Kardeşi Pierre (1793-1858) minyatürcü olarak tanındı. Ünlü manzara ressamı Camille Corot ile dostluk kurdu ve izlenimcilik akımını etkileyen önemli ressamlardan biri olarak anıldı. 1870’de Londra’da Monet ve Pisarro’yu Durand Rual’e tanıttı. Sen Nehri üstündeki “Botin” adını verdiği yüzer atölyesinde ırmak ve göl resimleri yaptı; bu eserlerinde sade ve düz bir üslupla yalnız doğaya karşı olan sevgisini belirtmeye çalıştı. Cam üzerine klişeler yaptı. Auvers-sur-oise’daki evi eski haliyle muhafaza edildi. Kariyeri boyunca Fransa’nın çeşitli bölgelerinde, özellikle Île-de-France, Normandiya ve Burgonya’nın doğasını resmetti. 1860’lardan itibaren İngiltere ve Hollanda’ya da seyahat ederek buralarda resimler yaptı. Fransa’da École des Beaux-Arts (Güzel Sanatlar Okulu) ve Paris Salon sergilerinde eserleriyle tanındı.
Eserlerinin önemli kısmı 1907’de Moreau-Nelaton koleksiyonu ile Louvre Müzesine alındı. Daubigny’nin tabloları Fransa’da (Avignon, Bayonne, Bordeaux, Chantilly, Lille, Lyon, Marsilya, Nice, Reims, Rouen v.b.) ve bazı yabancı ülkelerin müzelerinde (Amsterdam, Berlin, Helsinki, La haye, Glasgow, Moskova, Londra) bulunmaktadır.
Sanat Anlayışı
Charles-François Daubigny, Barbizon Okulu’nun önde gelen sanatçılarından biri olarak manzara resminde doğanın doğrudan gözlemlenmesini savundu. Sanat anlayışı, Romantizm’in dramatik manzaralarından ziyade, daha doğal ve içten bir kırsal yaşam betimlemesine dayanıyordu.

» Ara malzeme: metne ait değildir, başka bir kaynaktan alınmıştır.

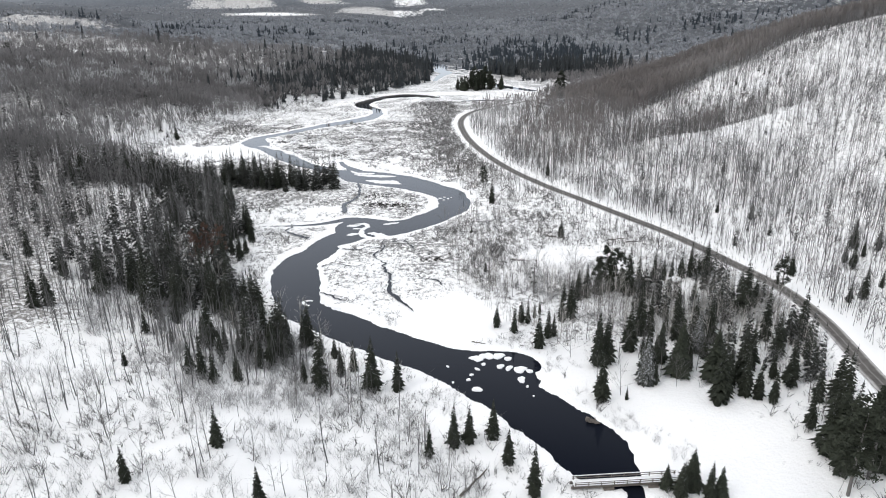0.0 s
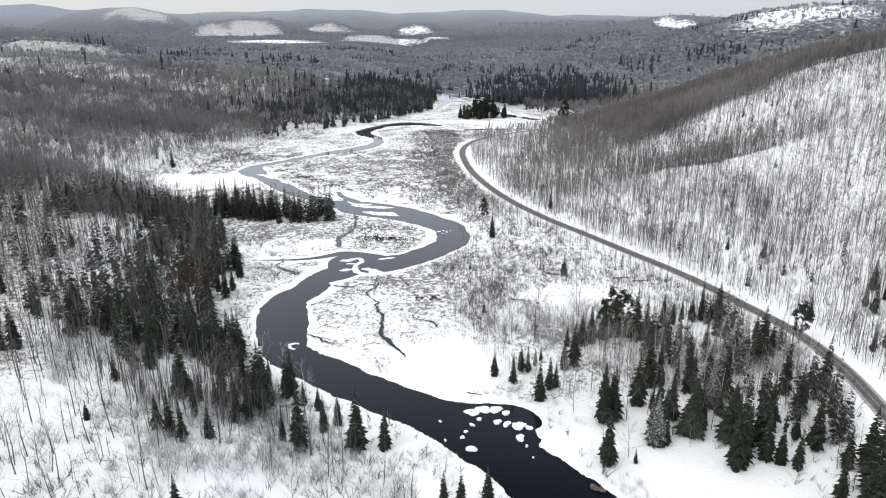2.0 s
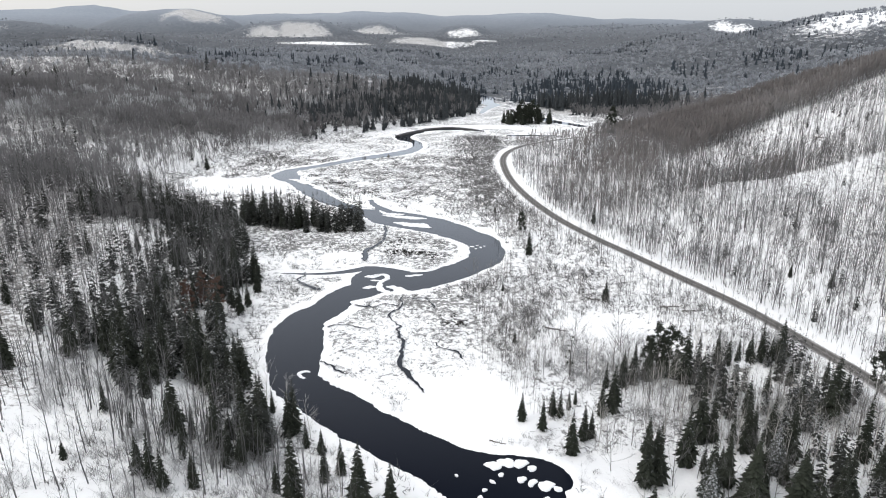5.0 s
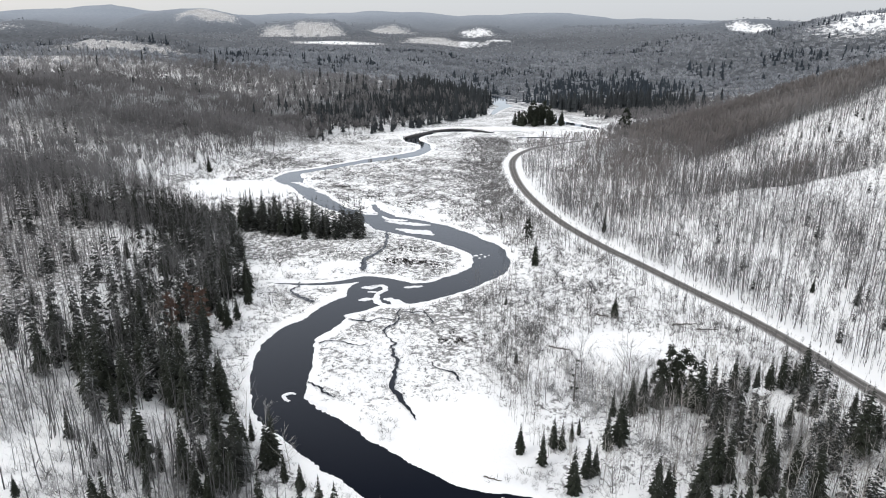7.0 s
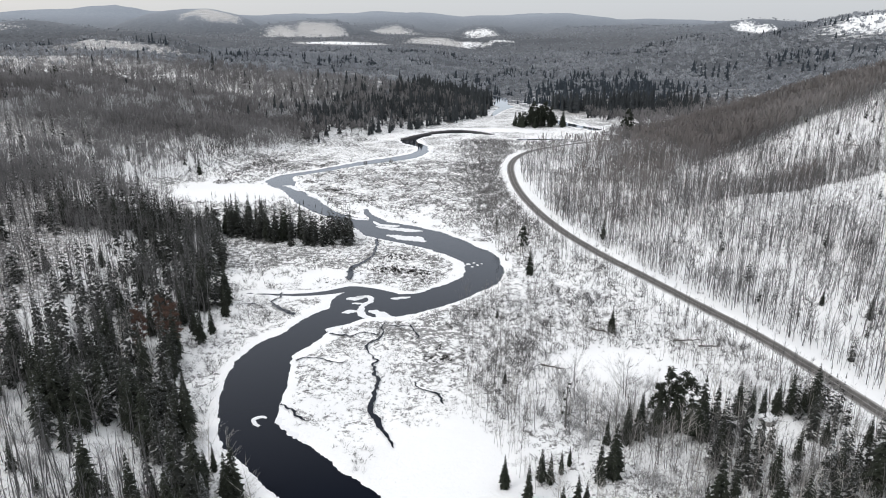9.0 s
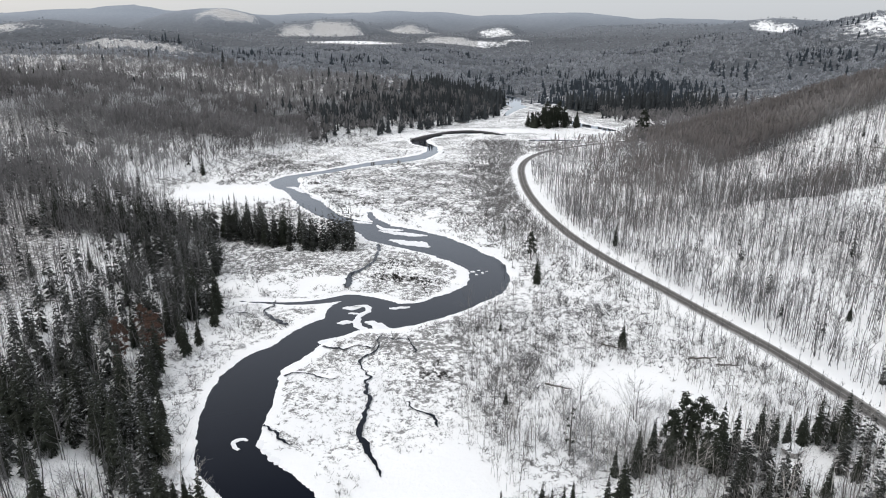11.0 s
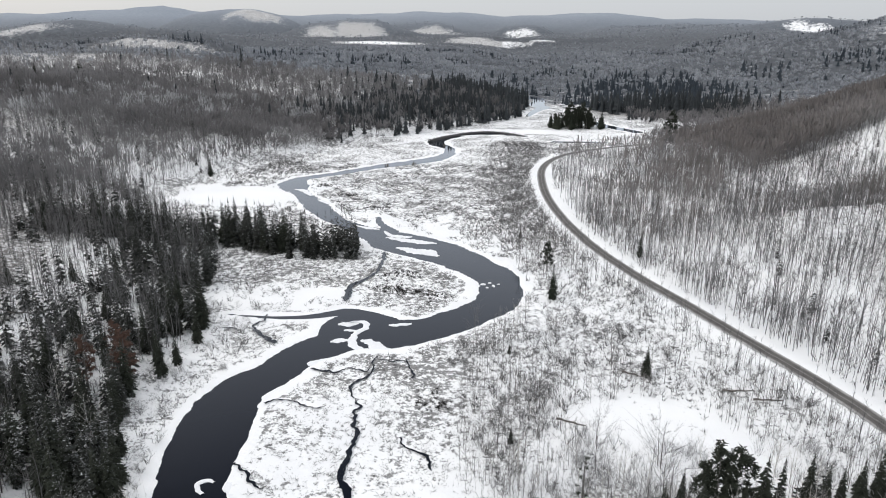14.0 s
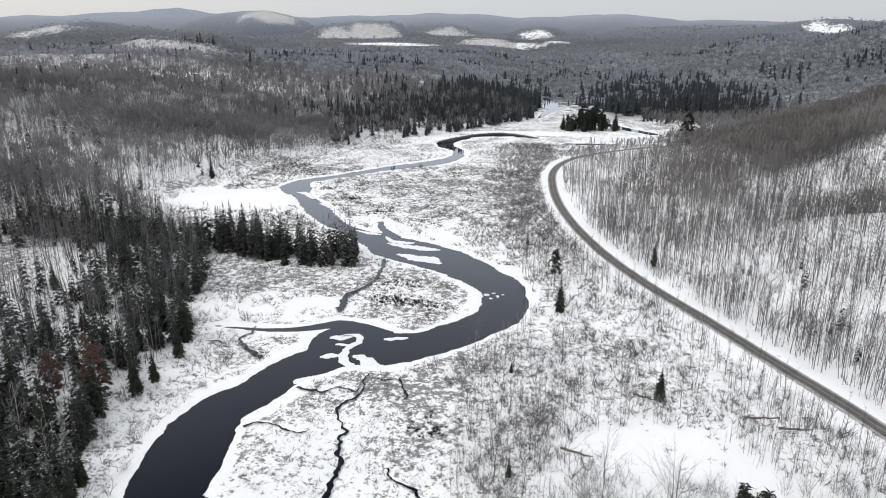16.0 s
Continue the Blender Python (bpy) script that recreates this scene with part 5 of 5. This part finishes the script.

Daubigny’nin resimleri, genellikle yumuşak fırça darbeleri ve ışık oyunları ile karakterizedir. Özellikle göller, nehirler ve sulak alanlar onun favori konularıydı. Resimlerinde gökyüzü ve suyun yansımaları büyük bir yer kaplar; bu yaklaşımı, 19. yüzyılın ilerleyen dönemlerinde İzlenimcilerin benimsediği tekniklerin öncüsü olarak değerlendirilir.
Açık havada resim yaparak doğanın değişen ışığını ve atmosferini doğrudan yansıtmayı hedefledi. Bunu başarmak için, tekne üzerinde bir atölye kurarak hareketli bir perspektiften doğayı gözlemleme tekniğini geliştirdi. Bu yenilikçi yaklaşım, onun sanatını zamanının diğer manzara ressamlarından farklı kıldı.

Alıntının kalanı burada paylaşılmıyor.